*WORK INSTRUCTIONS*:
Output every entry exactly as given.

*MATERIAL PROVIDED*:
═══
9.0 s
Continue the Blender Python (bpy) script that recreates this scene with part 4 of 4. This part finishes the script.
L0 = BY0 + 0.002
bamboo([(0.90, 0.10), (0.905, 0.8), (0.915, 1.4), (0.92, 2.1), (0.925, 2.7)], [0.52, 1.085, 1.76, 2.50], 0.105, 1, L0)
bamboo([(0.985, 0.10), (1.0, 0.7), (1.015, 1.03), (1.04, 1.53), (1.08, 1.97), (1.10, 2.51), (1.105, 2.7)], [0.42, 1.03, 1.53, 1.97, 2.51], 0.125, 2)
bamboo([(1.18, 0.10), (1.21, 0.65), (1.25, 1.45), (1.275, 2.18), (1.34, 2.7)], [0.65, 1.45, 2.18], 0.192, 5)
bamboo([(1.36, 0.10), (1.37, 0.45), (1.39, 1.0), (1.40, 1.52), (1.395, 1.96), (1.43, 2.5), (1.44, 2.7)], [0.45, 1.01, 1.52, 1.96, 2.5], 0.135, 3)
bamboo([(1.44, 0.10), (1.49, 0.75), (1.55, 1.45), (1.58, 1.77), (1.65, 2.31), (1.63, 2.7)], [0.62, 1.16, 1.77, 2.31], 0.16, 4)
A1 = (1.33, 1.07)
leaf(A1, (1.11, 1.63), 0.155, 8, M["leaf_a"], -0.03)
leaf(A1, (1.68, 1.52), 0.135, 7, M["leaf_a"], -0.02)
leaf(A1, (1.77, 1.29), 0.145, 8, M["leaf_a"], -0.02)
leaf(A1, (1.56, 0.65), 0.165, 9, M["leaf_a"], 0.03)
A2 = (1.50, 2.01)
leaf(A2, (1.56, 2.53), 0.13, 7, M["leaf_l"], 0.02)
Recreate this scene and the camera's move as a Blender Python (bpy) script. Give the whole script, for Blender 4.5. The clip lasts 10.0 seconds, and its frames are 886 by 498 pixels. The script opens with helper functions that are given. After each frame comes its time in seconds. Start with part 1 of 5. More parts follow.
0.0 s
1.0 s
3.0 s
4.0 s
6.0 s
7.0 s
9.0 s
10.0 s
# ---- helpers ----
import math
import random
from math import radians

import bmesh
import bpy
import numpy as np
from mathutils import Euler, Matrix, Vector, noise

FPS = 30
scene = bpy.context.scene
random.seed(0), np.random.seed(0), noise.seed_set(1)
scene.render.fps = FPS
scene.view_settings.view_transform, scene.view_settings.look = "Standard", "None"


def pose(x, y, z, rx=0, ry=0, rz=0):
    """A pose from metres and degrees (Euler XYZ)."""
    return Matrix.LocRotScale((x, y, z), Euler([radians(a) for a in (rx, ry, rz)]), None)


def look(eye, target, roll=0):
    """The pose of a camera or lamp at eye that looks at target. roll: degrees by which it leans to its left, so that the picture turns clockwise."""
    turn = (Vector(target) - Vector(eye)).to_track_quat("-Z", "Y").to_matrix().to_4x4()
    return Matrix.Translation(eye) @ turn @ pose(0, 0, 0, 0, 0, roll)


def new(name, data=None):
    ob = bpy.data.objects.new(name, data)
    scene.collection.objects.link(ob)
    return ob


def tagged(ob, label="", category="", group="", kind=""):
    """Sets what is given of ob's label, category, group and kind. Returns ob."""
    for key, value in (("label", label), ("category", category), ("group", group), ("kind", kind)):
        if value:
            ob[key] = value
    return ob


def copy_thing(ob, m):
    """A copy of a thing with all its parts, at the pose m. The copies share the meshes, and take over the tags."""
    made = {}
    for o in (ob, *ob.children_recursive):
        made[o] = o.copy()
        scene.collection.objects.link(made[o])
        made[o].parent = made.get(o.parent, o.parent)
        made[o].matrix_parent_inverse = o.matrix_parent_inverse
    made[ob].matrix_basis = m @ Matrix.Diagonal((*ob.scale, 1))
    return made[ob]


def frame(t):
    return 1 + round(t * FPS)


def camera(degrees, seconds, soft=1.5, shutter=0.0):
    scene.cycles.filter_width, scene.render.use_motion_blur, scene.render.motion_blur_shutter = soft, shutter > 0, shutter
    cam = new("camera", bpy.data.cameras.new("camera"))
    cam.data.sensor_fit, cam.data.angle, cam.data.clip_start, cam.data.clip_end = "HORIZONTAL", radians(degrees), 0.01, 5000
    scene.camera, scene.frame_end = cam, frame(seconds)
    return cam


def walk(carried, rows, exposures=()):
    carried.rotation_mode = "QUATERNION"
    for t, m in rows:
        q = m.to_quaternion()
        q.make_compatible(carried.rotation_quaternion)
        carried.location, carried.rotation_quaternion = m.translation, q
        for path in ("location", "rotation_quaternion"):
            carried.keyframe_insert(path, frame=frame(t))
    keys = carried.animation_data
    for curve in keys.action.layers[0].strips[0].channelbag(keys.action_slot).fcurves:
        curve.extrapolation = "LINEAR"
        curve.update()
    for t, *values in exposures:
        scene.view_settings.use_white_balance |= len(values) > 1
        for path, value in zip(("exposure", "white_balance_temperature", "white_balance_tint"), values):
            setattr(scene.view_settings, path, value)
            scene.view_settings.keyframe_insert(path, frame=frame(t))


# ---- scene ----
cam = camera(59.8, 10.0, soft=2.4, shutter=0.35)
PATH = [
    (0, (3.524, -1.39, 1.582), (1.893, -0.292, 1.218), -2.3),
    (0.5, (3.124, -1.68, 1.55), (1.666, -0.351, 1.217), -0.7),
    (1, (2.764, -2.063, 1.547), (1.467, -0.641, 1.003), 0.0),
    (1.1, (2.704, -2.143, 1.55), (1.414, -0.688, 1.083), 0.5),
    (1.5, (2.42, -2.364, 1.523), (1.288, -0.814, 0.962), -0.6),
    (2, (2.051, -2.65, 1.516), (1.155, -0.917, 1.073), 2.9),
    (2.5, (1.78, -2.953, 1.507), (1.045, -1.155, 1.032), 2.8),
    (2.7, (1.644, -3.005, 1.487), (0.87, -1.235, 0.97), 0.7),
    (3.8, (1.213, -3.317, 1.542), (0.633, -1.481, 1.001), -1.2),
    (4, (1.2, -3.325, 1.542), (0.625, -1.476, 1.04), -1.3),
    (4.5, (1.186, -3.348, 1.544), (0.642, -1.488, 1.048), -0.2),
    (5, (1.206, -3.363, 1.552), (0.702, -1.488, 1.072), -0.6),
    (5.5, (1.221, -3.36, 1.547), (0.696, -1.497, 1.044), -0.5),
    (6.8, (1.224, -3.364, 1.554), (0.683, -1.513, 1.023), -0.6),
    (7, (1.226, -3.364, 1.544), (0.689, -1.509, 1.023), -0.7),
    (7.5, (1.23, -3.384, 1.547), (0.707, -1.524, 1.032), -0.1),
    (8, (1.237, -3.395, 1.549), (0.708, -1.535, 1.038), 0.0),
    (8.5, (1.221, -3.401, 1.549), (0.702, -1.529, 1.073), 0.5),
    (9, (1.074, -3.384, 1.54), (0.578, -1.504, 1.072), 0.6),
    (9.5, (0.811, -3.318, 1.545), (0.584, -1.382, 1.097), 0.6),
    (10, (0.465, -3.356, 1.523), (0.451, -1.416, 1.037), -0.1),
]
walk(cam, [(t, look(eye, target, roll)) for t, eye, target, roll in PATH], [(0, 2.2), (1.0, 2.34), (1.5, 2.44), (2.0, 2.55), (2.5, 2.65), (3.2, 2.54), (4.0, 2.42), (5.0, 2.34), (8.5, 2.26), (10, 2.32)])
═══
*RESULT OF THIS EXERCISE*:
9.0 s
Continue the Blender Python (bpy) script that recreates this scene with part 4 of 4. This part finishes the script.
L0 = BY0 + 0.002
bamboo([(0.90, 0.10), (0.905, 0.8), (0.915, 1.4), (0.92, 2.1), (0.925, 2.7)], [0.52, 1.085, 1.76, 2.50], 0.105, 1, L0)
bamboo([(0.985, 0.10), (1.0, 0.7), (1.015, 1.03), (1.04, 1.53), (1.08, 1.97), (1.10, 2.51), (1.105, 2.7)], [0.42, 1.03, 1.53, 1.97, 2.51], 0.125, 2)
bamboo([(1.18, 0.10), (1.21, 0.65), (1.25, 1.45), (1.275, 2.18), (1.34, 2.7)], [0.65, 1.45, 2.18], 0.192, 5)
bamboo([(1.36, 0.10), (1.37, 0.45), (1.39, 1.0), (1.40, 1.52), (1.395, 1.96), (1.43, 2.5), (1.44, 2.7)], [0.45, 1.01, 1.52, 1.96, 2.5], 0.135, 3)
bamboo([(1.44, 0.10), (1.49, 0.75), (1.55, 1.45), (1.58, 1.77), (1.65, 2.31), (1.63, 2.7)], [0.62, 1.16, 1.77, 2.31], 0.16, 4)
A1 = (1.33, 1.07)
leaf(A1, (1.11, 1.63), 0.155, 8, M["leaf_a"], -0.03)
leaf(A1, (1.68, 1.52), 0.135, 7, M["leaf_a"], -0.02)
leaf(A1, (1.77, 1.29), 0.145, 8, M["leaf_a"], -0.02)
leaf(A1, (1.56, 0.65), 0.165, 9, M["leaf_a"], 0.03)
A2 = (1.50, 2.01)
leaf(A2, (1.56, 2.53), 0.13, 7, M["leaf_l"], 0.02)
Recreate this scene and the camera's move as a Blender Python (bpy) script. Give the whole script, for Blender 4.5. The clip lasts 10.0 seconds, and its frames are 886 by 498 pixels. The script opens with helper functions that are given. After each frame comes its time in seconds. Start with part 1 of 5. More parts follow.
0.0 s
1.0 s
3.0 s
4.0 s
6.0 s
7.0 s
9.0 s
10.0 s
# ---- helpers ----
import math
import random
from math import radians

import bmesh
import bpy
import numpy as np
from mathutils import Euler, Matrix, Vector, noise

FPS = 30
scene = bpy.context.scene
random.seed(0), np.random.seed(0), noise.seed_set(1)
scene.render.fps = FPS
scene.view_settings.view_transform, scene.view_settings.look = "Standard", "None"


def pose(x, y, z, rx=0, ry=0, rz=0):
    """A pose from metres and degrees (Euler XYZ)."""
    return Matrix.LocRotScale((x, y, z), Euler([radians(a) for a in (rx, ry, rz)]), None)


def look(eye, target, roll=0):
    """The pose of a camera or lamp at eye that looks at target. roll: degrees by which it leans to its left, so that the picture turns clockwise."""
    turn = (Vector(target) - Vector(eye)).to_track_quat("-Z", "Y").to_matrix().to_4x4()
    return Matrix.Translation(eye) @ turn @ pose(0, 0, 0, 0, 0, roll)


def new(name, data=None):
    ob = bpy.data.objects.new(name, data)
    scene.collection.objects.link(ob)
    return ob


def tagged(ob, label="", category="", group="", kind=""):
    """Sets what is given of ob's label, category, group and kind. Returns ob."""
    for key, value in (("label", label), ("category", category), ("group", group), ("kind", kind)):
        if value:
            ob[key] = value
    return ob


def copy_thing(ob, m):
    """A copy of a thing with all its parts, at the pose m. The copies share the meshes, and take over the tags."""
    made = {}
    for o in (ob, *ob.children_recursive):
        made[o] = o.copy()
        scene.collection.objects.link(made[o])
        made[o].parent = made.get(o.parent, o.parent)
        made[o].matrix_parent_inverse = o.matrix_parent_inverse
    made[ob].matrix_basis = m @ Matrix.Diagonal((*ob.scale, 1))
    return made[ob]


def frame(t):
    return 1 + round(t * FPS)


def camera(degrees, seconds, soft=1.5, shutter=0.0):
    scene.cycles.filter_width, scene.render.use_motion_blur, scene.render.motion_blur_shutter = soft, shutter > 0, shutter
    cam = new("camera", bpy.data.cameras.new("camera"))
    cam.data.sensor_fit, cam.data.angle, cam.data.clip_start, cam.data.clip_end = "HORIZONTAL", radians(degrees), 0.01, 5000
    scene.camera, scene.frame_end = cam, frame(seconds)
    return cam


def walk(carried, rows, exposures=()):
    carried.rotation_mode = "QUATERNION"
    for t, m in rows:
        q = m.to_quaternion()
        q.make_compatible(carried.rotation_quaternion)
        carried.location, carried.rotation_quaternion = m.translation, q
        for path in ("location", "rotation_quaternion"):
            carried.keyframe_insert(path, frame=frame(t))
    keys = carried.animation_data
    for curve in keys.action.layers[0].strips[0].channelbag(keys.action_slot).fcurves:
        curve.extrapolation = "LINEAR"
        curve.update()
    for t, *values in exposures:
        scene.view_settings.use_white_balance |= len(values) > 1
        for path, value in zip(("exposure", "white_balance_temperature", "white_balance_tint"), values):
            setattr(scene.view_settings, path, value)
            scene.view_settings.keyframe_insert(path, frame=frame(t))


# ---- scene ----
cam = camera(59.8, 10.0, soft=2.4, shutter=0.35)
PATH = [
    (0, (3.524, -1.39, 1.582), (1.893, -0.292, 1.218), -2.3),
    (0.5, (3.124, -1.68, 1.55), (1.666, -0.351, 1.217), -0.7),
    (1, (2.764, -2.063, 1.547), (1.467, -0.641, 1.003), 0.0),
    (1.1, (2.704, -2.143, 1.55), (1.414, -0.688, 1.083), 0.5),
    (1.5, (2.42, -2.364, 1.523), (1.288, -0.814, 0.962), -0.6),
    (2, (2.051, -2.65, 1.516), (1.155, -0.917, 1.073), 2.9),
    (2.5, (1.78, -2.953, 1.507), (1.045, -1.155, 1.032), 2.8),
    (2.7, (1.644, -3.005, 1.487), (0.87, -1.235, 0.97), 0.7),
    (3.8, (1.213, -3.317, 1.542), (0.633, -1.481, 1.001), -1.2),
    (4, (1.2, -3.325, 1.542), (0.625, -1.476, 1.04), -1.3),
    (4.5, (1.186, -3.348, 1.544), (0.642, -1.488, 1.048), -0.2),
    (5, (1.206, -3.363, 1.552), (0.702, -1.488, 1.072), -0.6),
    (5.5, (1.221, -3.36, 1.547), (0.696, -1.497, 1.044), -0.5),
    (6.8, (1.224, -3.364, 1.554), (0.683, -1.513, 1.023), -0.6),
    (7, (1.226, -3.364, 1.544), (0.689, -1.509, 1.023), -0.7),
    (7.5, (1.23, -3.384, 1.547), (0.707, -1.524, 1.032), -0.1),
    (8, (1.237, -3.395, 1.549), (0.708, -1.535, 1.038), 0.0),
    (8.5, (1.221, -3.401, 1.549), (0.702, -1.529, 1.073), 0.5),
    (9, (1.074, -3.384, 1.54), (0.578, -1.504, 1.072), 0.6),
    (9.5, (0.811, -3.318, 1.545), (0.584, -1.382, 1.097), 0.6),
    (10, (0.465, -3.356, 1.523), (0.451, -1.416, 1.037), -0.1),
]
walk(cam, [(t, look(eye, target, roll)) for t, eye, target, roll in PATH], [(0, 2.2), (1.0, 2.34), (1.5, 2.44), (2.0, 2.55), (2.5, 2.65), (3.2, 2.54), (4.0, 2.42), (5.0, 2.34), (8.5, 2.26), (10, 2.32)])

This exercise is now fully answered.